ARLENE FOSTER, LEADER OF THE DEMOCRATIC UNIONIST PARTY, NORTHERN IRELAND
"In our view we see nothing in this deal that changes our outlook. Therefore we will on balance recommend a vote to leave the EU."
JOHN LONGWORTH, DIRECTOR GENERAL, BRITISH CHAMBERS OF COMMERCE
"Businesses across Britain will be relieved that the horse-trading between Westminster and Brussels is now concluded, and that the hard work of recent months could potentially deliver some benefits for the UK.
"(But) the deal falls well short of the business expectations we set out nearly a year ago."
Finally, here is perhaps the biggest Euroskeptic of all:
NIGEL FARAGE, HEAD OF UK INDEPENDENCE PARTY
"This is a truly pathetic deal. Let's leave the EU, control our borders, run our own country and stop handing 55 million pounds every day to Brussels."
But perhaps the most important soundbite is the one which has yet to come: that from London mayor Boris Johnson, whose opinion may sway the vote one way or another in four months. The Telegraph reports that "David Cameron is mounting a last-ditch effort to woo Boris Johnson to back his campaign to stay in the European Union, by drawing up plans for a new constitutional settlement that puts the sovereignty of British institutions beyond doubt."
The newspaper adds that Downing Street is now nervously awaiting the verdict of the mayor of London, who, the Observer understands, intends to make a statement on Sunday night on which side he will back. If both Gove and Johnson, two of the best communicators in Tory ranks, side with the Out campaign, many MPs believe the prime minister will face an uphill struggle to convince voters that their best interests lay in remaining inside the EU.

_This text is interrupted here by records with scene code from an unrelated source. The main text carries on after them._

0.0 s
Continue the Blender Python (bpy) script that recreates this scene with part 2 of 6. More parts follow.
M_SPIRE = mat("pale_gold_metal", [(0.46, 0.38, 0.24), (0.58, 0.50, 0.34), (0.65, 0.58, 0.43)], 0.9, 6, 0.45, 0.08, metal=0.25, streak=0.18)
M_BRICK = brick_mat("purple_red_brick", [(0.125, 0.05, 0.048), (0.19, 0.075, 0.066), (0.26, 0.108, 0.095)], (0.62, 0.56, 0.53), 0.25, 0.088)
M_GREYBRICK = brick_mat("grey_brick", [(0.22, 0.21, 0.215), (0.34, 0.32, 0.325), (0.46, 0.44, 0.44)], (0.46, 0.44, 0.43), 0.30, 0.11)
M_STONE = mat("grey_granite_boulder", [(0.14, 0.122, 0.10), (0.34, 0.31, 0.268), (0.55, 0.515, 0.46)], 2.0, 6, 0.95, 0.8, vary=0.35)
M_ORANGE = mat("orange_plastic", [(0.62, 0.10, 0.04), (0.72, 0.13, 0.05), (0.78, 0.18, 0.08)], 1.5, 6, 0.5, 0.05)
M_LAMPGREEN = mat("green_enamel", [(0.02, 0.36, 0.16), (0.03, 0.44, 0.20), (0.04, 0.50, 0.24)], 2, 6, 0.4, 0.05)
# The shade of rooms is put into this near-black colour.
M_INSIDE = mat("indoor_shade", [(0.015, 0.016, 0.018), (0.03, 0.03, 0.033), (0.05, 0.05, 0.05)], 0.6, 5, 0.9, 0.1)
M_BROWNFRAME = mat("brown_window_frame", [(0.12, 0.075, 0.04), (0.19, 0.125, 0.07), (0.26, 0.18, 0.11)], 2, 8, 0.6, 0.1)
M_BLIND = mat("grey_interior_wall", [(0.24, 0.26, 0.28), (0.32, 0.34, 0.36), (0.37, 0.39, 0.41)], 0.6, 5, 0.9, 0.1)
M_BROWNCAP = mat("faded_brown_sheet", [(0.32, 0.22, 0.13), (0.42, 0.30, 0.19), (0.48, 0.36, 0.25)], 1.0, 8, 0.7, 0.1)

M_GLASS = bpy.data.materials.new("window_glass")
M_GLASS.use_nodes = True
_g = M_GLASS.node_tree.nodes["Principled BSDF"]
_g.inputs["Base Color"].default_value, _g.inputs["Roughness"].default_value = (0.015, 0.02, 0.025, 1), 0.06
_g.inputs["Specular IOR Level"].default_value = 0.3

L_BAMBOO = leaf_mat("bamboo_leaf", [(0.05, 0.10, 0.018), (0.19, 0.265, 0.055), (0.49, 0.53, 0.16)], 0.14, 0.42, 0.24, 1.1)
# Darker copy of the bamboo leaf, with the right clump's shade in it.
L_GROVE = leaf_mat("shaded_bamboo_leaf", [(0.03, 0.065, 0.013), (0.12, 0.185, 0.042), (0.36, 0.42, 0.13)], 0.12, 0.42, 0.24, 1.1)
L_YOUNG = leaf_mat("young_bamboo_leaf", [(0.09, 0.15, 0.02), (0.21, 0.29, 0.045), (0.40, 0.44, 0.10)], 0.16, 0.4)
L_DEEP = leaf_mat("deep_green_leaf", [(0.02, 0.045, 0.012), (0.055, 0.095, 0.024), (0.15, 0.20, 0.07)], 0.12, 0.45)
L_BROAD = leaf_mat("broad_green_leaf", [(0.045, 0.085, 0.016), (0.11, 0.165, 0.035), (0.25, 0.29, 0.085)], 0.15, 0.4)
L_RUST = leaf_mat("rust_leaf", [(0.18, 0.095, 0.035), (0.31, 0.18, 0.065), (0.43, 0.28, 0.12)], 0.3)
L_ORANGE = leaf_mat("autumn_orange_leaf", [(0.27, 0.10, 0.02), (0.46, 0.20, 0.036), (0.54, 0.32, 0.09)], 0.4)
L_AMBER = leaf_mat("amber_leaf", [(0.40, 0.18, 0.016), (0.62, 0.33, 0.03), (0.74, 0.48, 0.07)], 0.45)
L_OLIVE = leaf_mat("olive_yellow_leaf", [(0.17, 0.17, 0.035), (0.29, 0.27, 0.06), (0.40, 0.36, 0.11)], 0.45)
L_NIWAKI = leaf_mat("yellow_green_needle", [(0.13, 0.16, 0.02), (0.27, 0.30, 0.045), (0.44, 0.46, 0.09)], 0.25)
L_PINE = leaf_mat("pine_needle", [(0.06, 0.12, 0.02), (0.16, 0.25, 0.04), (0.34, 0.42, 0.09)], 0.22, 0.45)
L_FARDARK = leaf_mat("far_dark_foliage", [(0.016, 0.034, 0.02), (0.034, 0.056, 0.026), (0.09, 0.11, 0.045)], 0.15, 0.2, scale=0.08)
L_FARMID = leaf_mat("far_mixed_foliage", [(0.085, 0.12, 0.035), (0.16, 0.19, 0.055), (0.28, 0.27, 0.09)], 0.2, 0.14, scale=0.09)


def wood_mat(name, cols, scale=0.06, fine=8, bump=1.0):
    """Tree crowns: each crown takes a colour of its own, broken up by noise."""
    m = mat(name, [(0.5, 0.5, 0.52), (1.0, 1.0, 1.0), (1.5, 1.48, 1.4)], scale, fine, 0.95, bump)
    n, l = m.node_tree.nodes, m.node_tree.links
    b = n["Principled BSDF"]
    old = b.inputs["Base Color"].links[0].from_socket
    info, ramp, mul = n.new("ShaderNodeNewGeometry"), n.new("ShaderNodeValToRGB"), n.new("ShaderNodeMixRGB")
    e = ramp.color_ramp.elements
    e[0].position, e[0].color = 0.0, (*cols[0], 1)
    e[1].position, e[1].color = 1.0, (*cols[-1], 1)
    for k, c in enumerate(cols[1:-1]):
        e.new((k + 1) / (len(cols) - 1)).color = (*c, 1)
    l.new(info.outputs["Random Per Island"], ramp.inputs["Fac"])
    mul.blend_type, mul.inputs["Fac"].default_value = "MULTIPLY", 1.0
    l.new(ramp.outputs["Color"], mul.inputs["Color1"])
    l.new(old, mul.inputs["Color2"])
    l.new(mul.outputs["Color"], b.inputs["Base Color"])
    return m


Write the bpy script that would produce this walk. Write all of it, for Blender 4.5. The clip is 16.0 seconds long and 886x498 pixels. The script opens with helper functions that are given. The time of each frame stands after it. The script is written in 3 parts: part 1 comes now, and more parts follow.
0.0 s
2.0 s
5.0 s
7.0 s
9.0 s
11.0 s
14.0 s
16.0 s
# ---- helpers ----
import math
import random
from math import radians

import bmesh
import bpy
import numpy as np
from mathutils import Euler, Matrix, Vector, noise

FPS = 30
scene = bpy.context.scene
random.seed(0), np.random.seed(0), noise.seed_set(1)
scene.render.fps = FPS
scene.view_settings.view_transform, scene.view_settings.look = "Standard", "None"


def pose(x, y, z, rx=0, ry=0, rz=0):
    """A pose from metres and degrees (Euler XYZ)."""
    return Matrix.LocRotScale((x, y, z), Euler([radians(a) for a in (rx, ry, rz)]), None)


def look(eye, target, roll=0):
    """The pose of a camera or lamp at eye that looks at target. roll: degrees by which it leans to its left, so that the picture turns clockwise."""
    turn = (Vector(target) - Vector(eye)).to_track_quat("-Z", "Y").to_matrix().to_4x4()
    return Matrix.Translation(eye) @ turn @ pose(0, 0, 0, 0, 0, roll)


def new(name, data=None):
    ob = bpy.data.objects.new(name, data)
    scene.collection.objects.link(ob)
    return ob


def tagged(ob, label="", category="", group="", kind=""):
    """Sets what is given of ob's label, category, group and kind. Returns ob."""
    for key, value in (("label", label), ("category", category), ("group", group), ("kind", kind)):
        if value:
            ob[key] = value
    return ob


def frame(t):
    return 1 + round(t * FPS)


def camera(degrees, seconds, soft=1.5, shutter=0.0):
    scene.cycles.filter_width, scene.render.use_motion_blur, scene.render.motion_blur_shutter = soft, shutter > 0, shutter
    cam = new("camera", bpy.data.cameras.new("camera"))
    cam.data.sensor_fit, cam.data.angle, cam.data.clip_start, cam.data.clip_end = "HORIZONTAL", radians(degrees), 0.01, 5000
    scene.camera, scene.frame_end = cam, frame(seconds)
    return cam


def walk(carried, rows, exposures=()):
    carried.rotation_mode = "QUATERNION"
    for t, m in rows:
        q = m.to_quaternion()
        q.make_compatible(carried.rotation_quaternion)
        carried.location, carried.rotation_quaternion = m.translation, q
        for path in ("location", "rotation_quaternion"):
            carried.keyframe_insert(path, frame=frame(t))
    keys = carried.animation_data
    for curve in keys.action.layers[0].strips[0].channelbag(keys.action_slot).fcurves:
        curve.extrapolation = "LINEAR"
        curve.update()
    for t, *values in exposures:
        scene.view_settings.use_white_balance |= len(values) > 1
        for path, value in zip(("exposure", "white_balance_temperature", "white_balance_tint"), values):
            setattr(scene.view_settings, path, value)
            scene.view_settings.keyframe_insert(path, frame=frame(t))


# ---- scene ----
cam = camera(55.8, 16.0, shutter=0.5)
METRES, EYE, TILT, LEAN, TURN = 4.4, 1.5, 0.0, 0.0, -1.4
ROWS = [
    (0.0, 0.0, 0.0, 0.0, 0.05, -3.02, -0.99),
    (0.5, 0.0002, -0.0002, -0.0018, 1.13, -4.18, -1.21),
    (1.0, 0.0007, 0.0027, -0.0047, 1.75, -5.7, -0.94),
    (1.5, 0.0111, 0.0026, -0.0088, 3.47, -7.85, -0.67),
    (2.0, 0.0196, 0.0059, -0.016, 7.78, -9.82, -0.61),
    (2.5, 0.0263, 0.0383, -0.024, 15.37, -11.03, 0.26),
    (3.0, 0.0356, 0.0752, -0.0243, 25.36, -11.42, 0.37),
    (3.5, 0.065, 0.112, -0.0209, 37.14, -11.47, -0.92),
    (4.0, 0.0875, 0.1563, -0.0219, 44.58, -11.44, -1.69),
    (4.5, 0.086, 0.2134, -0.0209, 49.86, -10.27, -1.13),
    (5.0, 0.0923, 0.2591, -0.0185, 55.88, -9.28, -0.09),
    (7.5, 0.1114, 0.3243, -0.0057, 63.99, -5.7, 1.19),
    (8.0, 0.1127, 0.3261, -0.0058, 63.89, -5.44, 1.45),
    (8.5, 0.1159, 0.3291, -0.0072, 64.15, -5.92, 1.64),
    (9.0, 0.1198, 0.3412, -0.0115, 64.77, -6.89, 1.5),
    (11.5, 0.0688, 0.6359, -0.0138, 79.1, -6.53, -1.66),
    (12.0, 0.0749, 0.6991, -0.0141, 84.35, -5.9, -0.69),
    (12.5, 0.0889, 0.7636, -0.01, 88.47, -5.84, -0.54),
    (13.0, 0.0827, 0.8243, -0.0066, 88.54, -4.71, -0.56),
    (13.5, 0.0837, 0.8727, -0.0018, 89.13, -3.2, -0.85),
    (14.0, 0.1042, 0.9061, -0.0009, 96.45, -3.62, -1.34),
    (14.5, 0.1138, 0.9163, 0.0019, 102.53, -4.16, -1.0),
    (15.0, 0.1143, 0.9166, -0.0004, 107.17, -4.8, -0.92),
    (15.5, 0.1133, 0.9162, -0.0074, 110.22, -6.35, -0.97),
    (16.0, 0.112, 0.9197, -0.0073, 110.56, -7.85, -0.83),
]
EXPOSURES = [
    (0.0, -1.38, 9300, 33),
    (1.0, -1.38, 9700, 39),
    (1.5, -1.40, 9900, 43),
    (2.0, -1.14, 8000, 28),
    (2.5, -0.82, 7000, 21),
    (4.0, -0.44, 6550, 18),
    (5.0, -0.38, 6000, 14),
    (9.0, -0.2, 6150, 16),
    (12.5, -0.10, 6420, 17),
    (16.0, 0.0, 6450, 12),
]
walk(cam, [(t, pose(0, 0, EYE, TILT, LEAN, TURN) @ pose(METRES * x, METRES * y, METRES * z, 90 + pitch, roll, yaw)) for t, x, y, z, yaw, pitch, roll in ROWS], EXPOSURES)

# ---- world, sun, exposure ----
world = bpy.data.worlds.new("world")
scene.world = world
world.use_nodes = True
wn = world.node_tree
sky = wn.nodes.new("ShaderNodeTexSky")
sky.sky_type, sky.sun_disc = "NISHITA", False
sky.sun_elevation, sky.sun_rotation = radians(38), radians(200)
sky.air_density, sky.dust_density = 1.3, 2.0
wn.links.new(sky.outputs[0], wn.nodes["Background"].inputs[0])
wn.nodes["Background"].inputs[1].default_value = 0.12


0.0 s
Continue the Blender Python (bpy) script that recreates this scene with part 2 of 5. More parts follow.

Sources close to Johnson said he remained “genuinely torn” and that he would “chew over” what the prime minister has to say when Cameron appears on the BBC’s Andrew Marr Show on Sunday, before issuing some form of statement this evening. He will then spell out the reasons for his decision in his column for the Daily Telegraph on Monday.
If Johnson refuses to back Cameron, the Friday afternoon spike in the GBP may be very promptly undone.